Supplied data
+ + + + +

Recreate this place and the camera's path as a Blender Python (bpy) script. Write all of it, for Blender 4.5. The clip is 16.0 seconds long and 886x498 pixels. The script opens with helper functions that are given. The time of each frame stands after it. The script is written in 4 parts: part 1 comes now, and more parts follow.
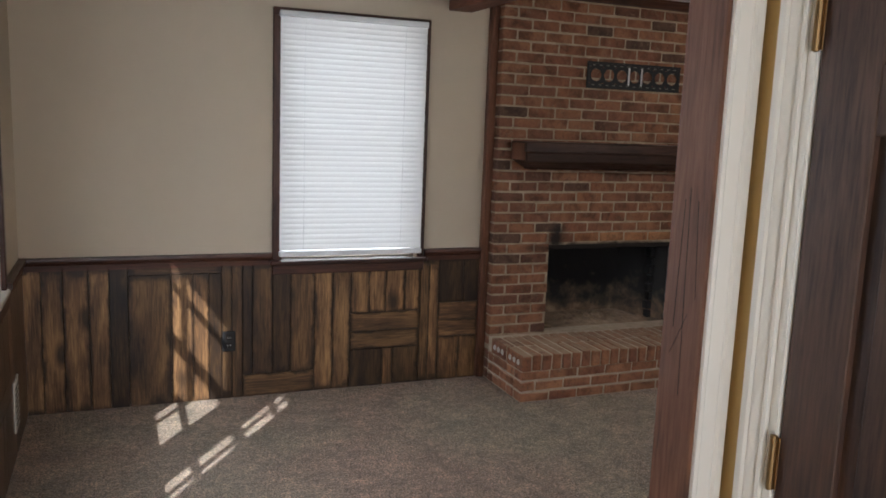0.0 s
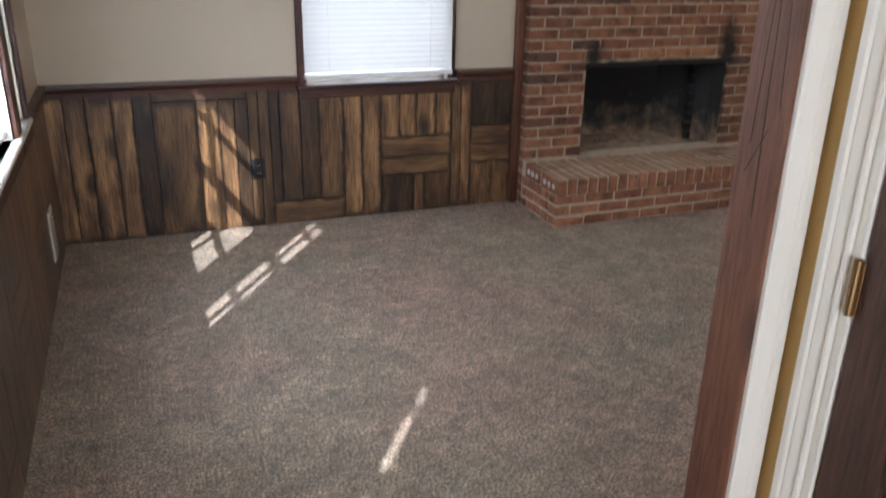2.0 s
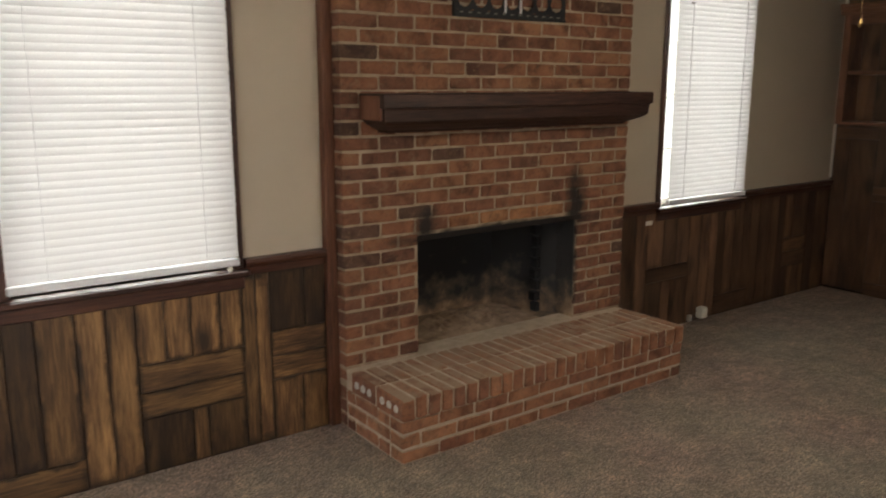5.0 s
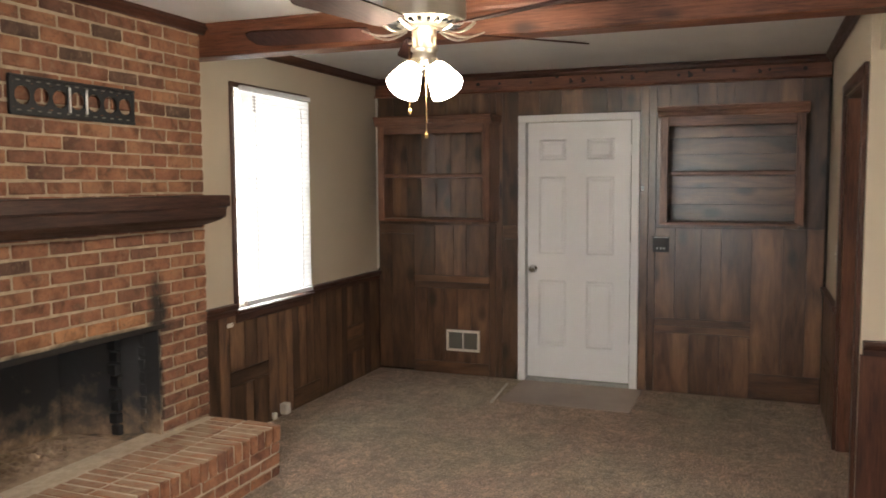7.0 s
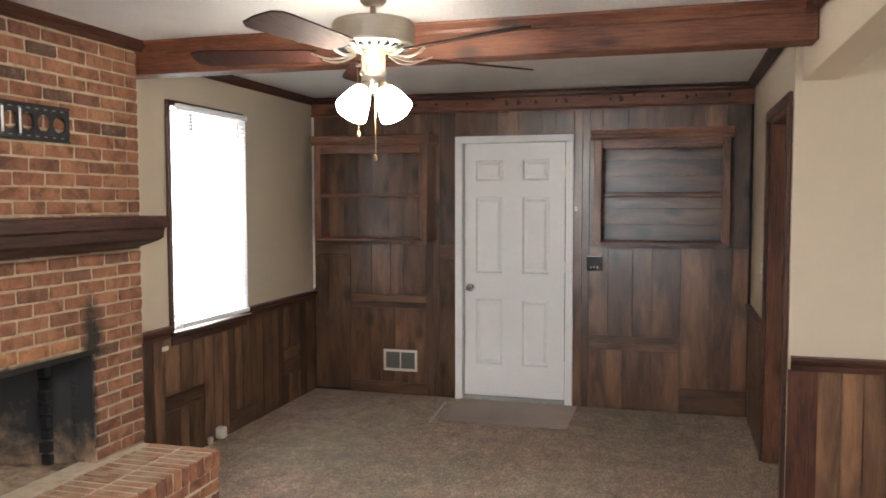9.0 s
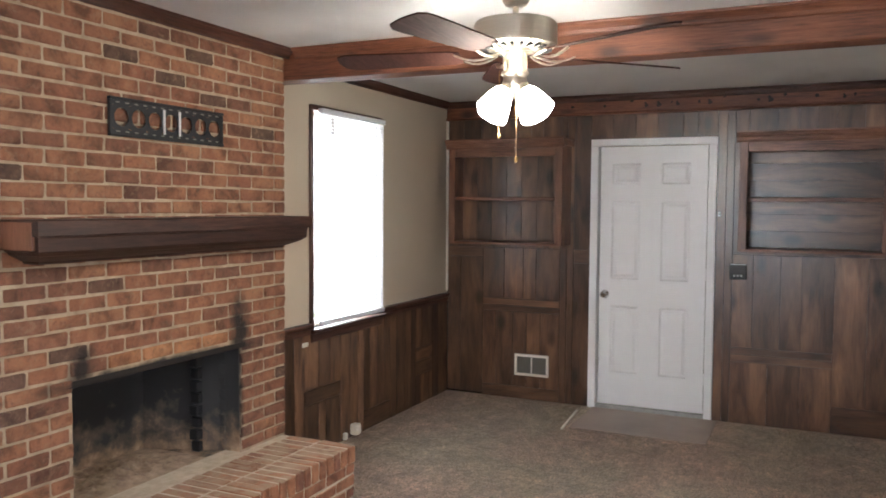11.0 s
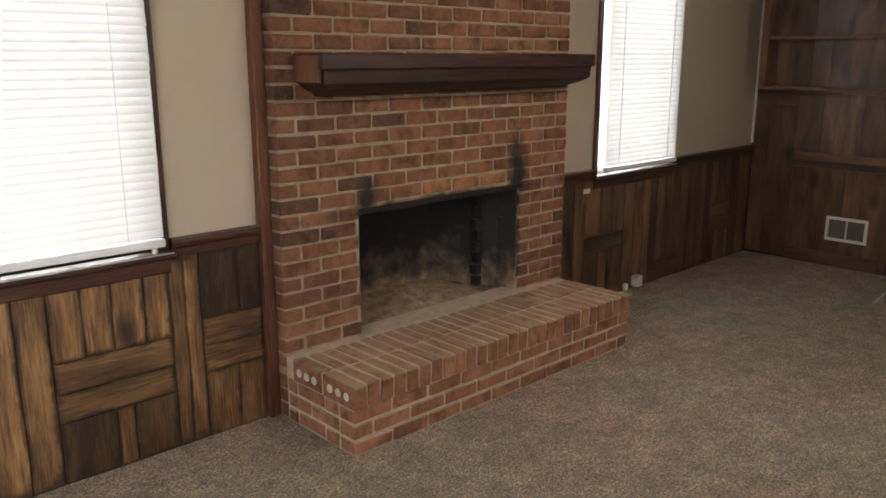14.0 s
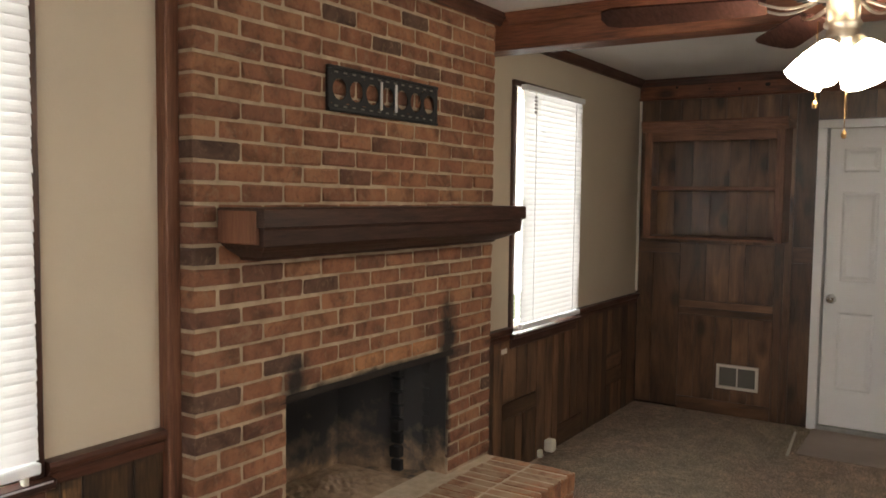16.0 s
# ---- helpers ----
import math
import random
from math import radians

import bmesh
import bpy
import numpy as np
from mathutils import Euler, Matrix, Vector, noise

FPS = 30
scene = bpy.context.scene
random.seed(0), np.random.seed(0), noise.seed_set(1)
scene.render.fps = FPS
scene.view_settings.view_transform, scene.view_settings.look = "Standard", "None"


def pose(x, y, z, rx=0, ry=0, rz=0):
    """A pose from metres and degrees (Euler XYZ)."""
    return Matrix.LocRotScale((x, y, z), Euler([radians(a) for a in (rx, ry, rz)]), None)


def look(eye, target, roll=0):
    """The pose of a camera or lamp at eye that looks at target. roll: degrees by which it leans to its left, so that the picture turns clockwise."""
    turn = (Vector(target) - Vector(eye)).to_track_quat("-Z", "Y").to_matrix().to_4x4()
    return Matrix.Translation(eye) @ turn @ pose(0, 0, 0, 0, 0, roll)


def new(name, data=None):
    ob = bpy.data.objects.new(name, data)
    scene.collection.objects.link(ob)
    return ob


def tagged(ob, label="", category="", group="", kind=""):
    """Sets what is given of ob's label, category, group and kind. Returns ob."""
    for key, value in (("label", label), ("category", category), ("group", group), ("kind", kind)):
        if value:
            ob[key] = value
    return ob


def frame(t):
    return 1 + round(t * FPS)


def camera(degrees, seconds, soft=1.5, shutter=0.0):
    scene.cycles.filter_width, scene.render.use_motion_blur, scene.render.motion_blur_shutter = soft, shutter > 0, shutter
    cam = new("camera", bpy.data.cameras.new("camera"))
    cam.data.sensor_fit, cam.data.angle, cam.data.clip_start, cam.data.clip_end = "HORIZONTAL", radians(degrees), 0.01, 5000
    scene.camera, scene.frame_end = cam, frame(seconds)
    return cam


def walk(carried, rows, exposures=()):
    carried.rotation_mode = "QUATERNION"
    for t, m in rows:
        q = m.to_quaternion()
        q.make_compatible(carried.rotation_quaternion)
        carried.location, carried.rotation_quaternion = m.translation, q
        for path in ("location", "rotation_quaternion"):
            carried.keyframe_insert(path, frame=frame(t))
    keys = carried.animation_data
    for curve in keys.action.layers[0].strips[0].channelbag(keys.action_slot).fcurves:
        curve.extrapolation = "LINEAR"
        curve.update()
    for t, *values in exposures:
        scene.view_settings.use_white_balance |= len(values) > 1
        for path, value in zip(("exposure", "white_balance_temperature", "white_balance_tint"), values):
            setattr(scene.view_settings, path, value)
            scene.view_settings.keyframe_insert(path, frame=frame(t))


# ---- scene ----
cam = camera(57.5, 16.0, 1.7, 0.25)
PATH = [
    (0, (0.132, -0.451, 1.617), (0.88, 1.378, 1.306), 2.2),
    (0.5, (0.127, -0.438, 1.617), (0.844, 1.403, 1.306), 2.5),
    (1, (0.129, -0.431, 1.616), (0.824, 1.418, 1.303), 2.1),
    (1.5, (0.12, -0.427, 1.609), (0.804, 1.411, 1.218), 2.2),
    (2, (0.133, -0.33, 1.576), (0.794, 1.413, 0.851), 1.1),
    (2.5, (0.149, -0.087, 1.523), (0.805, 1.516, 0.522), 0.5),
    (3, (0.179, 0.031, 1.545), (0.843, 1.573, 0.458), 0.7),
    (3.2, (0.238, 0.14, 1.554), (0.892, 1.733, 0.536), 0.2),
    (5.5, (0.616, 1.086, 1.567), (2.024, 2.477, 1.279), 0.4),
    (6, (0.549, 1.168, 1.565), (2.194, 2.287, 1.357), 0.4),
    (6.5, (0.5, 1.227, 1.555), (2.279, 2.125, 1.385), -0.1),
    (7, (0.455, 1.199, 1.573), (2.313, 1.921, 1.412), -0.3),
    (7.5, (0.44, 1.186, 1.574), (2.346, 1.776, 1.431), -0.5),
    (8, (0.426, 1.237, 1.607), (2.355, 1.745, 1.463), -0.4),
    (10.3, (0.397, 1.32, 1.579), (2.26, 2.042, 1.481), 0.6),
    (10.5, (0.4, 1.335, 1.585), (2.248, 2.094, 1.481), 0.6),
    (11, (0.416, 1.33, 1.582), (2.226, 2.174, 1.474), 0.4),
    (11.5, (0.434, 1.287, 1.553), (2.133, 2.336, 1.435), -0.5),
    (12, (0.494, 1.228, 1.561), (2.009, 2.524, 1.402), -0.7),
    (12.5, (0.558, 1.225, 1.541), (1.979, 2.617, 1.329), -0.5),
    (13, (0.591, 1.237, 1.549), (1.956, 2.672, 1.267), -0.2),
    (13.5, (0.605, 1.251, 1.537), (1.926, 2.677, 1.065), 0.1),
    (14, (0.598, 1.274, 1.507), (1.933, 2.689, 1.043), -0.0),
    (14.5, (0.566, 1.417, 1.518), (1.968, 2.808, 1.196), 0.6),
    (15, (0.514, 1.624, 1.544), (2.05, 2.888, 1.332), 0.3),
    (15.5, (0.573, 1.813, 1.552), (2.195, 2.972, 1.386), -0.0),
    (16, (0.679, 2.083, 1.564), (2.352, 3.171, 1.432), 0.7),
]
EXPOSE = [(0.0, 0.90, 5550, 10), (1.0, 0.98, 5550, 10), (1.5, 1.05, 5600, 10), (2.0, 1.35, 5300, 10), (2.5, 1.76, 5500, 10), (3.2, 1.93, 6280, 10), (5.3, 1.07, 6350, 10), (6.0, 1.73, 6650, 10), (7.0, 2.12, 6250, 10), (8.0, 2.32, 6050, 10), (10.5, 2.43, 5550, 10), (11.5, 2.40, 5630, 10), (12.5, 0.95, 5950, 10), (13.0, 1.05, 5970, 10), (13.5, 1.4, 6000, 10), (14.0, 1.52, 6100, 10), (14.5, 1.38, 6150, 10), (15.0, 1.18, 6400, 10), (16.0, 1.61, 6420, 10)]
walk(cam, [(t, look(eye, target, roll)) for t, eye, target, roll in PATH], EXPOSE)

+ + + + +

Objective
Reproduce the data verbatim. Do not carry any picture into the copy.

Written response
Recreate this place and the camera's path as a Blender Python (bpy) script. Write all of it, for Blender 4.5. The clip is 16.0 seconds long and 886x498 pixels. The script opens with helper functions that are given. The time of each frame stands after it. The script is written in 4 parts: part 1 comes now, and more parts follow.
0.0 s
2.0 s
5.0 s
7.0 s
9.0 s
11.0 s
14.0 s
16.0 s
# ---- helpers ----
import math
import random
from math import radians

import bmesh
import bpy
import numpy as np
from mathutils import Euler, Matrix, Vector, noise

FPS = 30
scene = bpy.context.scene
random.seed(0), np.random.seed(0), noise.seed_set(1)
scene.render.fps = FPS
scene.view_settings.view_transform, scene.view_settings.look = "Standard", "None"


def pose(x, y, z, rx=0, ry=0, rz=0):
    """A pose from metres and degrees (Euler XYZ)."""
    return Matrix.LocRotScale((x, y, z), Euler([radians(a) for a in (rx, ry, rz)]), None)


def look(eye, target, roll=0):
    """The pose of a camera or lamp at eye that looks at target. roll: degrees by which it leans to its left, so that the picture turns clockwise."""
    turn = (Vector(target) - Vector(eye)).to_track_quat("-Z", "Y").to_matrix().to_4x4()
    return Matrix.Translation(eye) @ turn @ pose(0, 0, 0, 0, 0, roll)


def new(name, data=None):
    ob = bpy.data.objects.new(name, data)
    scene.collection.objects.link(ob)
    return ob


def tagged(ob, label="", category="", group="", kind=""):
    """Sets what is given of ob's label, category, group and kind. Returns ob."""
    for key, value in (("label", label), ("category", category), ("group", group), ("kind", kind)):
        if value:
            ob[key] = value
    return ob


def frame(t):
    return 1 + round(t * FPS)


def camera(degrees, seconds, soft=1.5, shutter=0.0):
    scene.cycles.filter_width, scene.render.use_motion_blur, scene.render.motion_blur_shutter = soft, shutter > 0, shutter
    cam = new("camera", bpy.data.cameras.new("camera"))
    cam.data.sensor_fit, cam.data.angle, cam.data.clip_start, cam.data.clip_end = "HORIZONTAL", radians(degrees), 0.01, 5000
    scene.camera, scene.frame_end = cam, frame(seconds)
    return cam


def walk(carried, rows, exposures=()):
    carried.rotation_mode = "QUATERNION"
    for t, m in rows:
        q = m.to_quaternion()
        q.make_compatible(carried.rotation_quaternion)
        carried.location, carried.rotation_quaternion = m.translation, q
        for path in ("location", "rotation_quaternion"):
            carried.keyframe_insert(path, frame=frame(t))
    keys = carried.animation_data
    for curve in keys.action.layers[0].strips[0].channelbag(keys.action_slot).fcurves:
        curve.extrapolation = "LINEAR"
        curve.update()
    for t, *values in exposures:
        scene.view_settings.use_white_balance |= len(values) > 1
        for path, value in zip(("exposure", "white_balance_temperature", "white_balance_tint"), values):
            setattr(scene.view_settings, path, value)
            scene.view_settings.keyframe_insert(path, frame=frame(t))


# ---- scene ----
cam = camera(57.5, 16.0, 1.7, 0.25)
PATH = [
    (0, (0.132, -0.451, 1.617), (0.88, 1.378, 1.306), 2.2),
    (0.5, (0.127, -0.438, 1.617), (0.844, 1.403, 1.306), 2.5),
    (1, (0.129, -0.431, 1.616), (0.824, 1.418, 1.303), 2.1),
    (1.5, (0.12, -0.427, 1.609), (0.804, 1.411, 1.218), 2.2),
    (2, (0.133, -0.33, 1.576), (0.794, 1.413, 0.851), 1.1),
    (2.5, (0.149, -0.087, 1.523), (0.805, 1.516, 0.522), 0.5),
    (3, (0.179, 0.031, 1.545), (0.843, 1.573, 0.458), 0.7),
    (3.2, (0.238, 0.14, 1.554), (0.892, 1.733, 0.536), 0.2),
    (5.5, (0.616, 1.086, 1.567), (2.024, 2.477, 1.279), 0.4),
    (6, (0.549, 1.168, 1.565), (2.194, 2.287, 1.357), 0.4),
    (6.5, (0.5, 1.227, 1.555), (2.279, 2.125, 1.385), -0.1),
    (7, (0.455, 1.199, 1.573), (2.313, 1.921, 1.412), -0.3),
    (7.5, (0.44, 1.186, 1.574), (2.346, 1.776, 1.431), -0.5),
    (8, (0.426, 1.237, 1.607), (2.355, 1.745, 1.463), -0.4),
    (10.3, (0.397, 1.32, 1.579), (2.26, 2.042, 1.481), 0.6),
    (10.5, (0.4, 1.335, 1.585), (2.248, 2.094, 1.481), 0.6),
    (11, (0.416, 1.33, 1.582), (2.226, 2.174, 1.474), 0.4),
    (11.5, (0.434, 1.287, 1.553), (2.133, 2.336, 1.435), -0.5),
    (12, (0.494, 1.228, 1.561), (2.009, 2.524, 1.402), -0.7),
    (12.5, (0.558, 1.225, 1.541), (1.979, 2.617, 1.329), -0.5),
    (13, (0.591, 1.237, 1.549), (1.956, 2.672, 1.267), -0.2),
    (13.5, (0.605, 1.251, 1.537), (1.926, 2.677, 1.065), 0.1),
    (14, (0.598, 1.274, 1.507), (1.933, 2.689, 1.043), -0.0),
    (14.5, (0.566, 1.417, 1.518), (1.968, 2.808, 1.196), 0.6),
    (15, (0.514, 1.624, 1.544), (2.05, 2.888, 1.332), 0.3),
    (15.5, (0.573, 1.813, 1.552), (2.195, 2.972, 1.386), -0.0),
    (16, (0.679, 2.083, 1.564), (2.352, 3.171, 1.432), 0.7),
]
EXPOSE = [(0.0, 0.90, 5550, 10), (1.0, 0.98, 5550, 10), (1.5, 1.05, 5600, 10), (2.0, 1.35, 5300, 10), (2.5, 1.76, 5500, 10), (3.2, 1.93, 6280, 10), (5.3, 1.07, 6350, 10), (6.0, 1.73, 6650, 10), (7.0, 2.12, 6250, 10), (8.0, 2.32, 6050, 10), (10.5, 2.43, 5550, 10), (11.5, 2.40, 5630, 10), (12.5, 0.95, 5950, 10), (13.0, 1.05, 5970, 10), (13.5, 1.4, 6000, 10), (14.0, 1.52, 6100, 10), (14.5, 1.38, 6150, 10), (15.0, 1.18, 6400, 10), (16.0, 1.61, 6420, 10)]
walk(cam, [(t, look(eye, target, roll)) for t, eye, target, roll in PATH], EXPOSE)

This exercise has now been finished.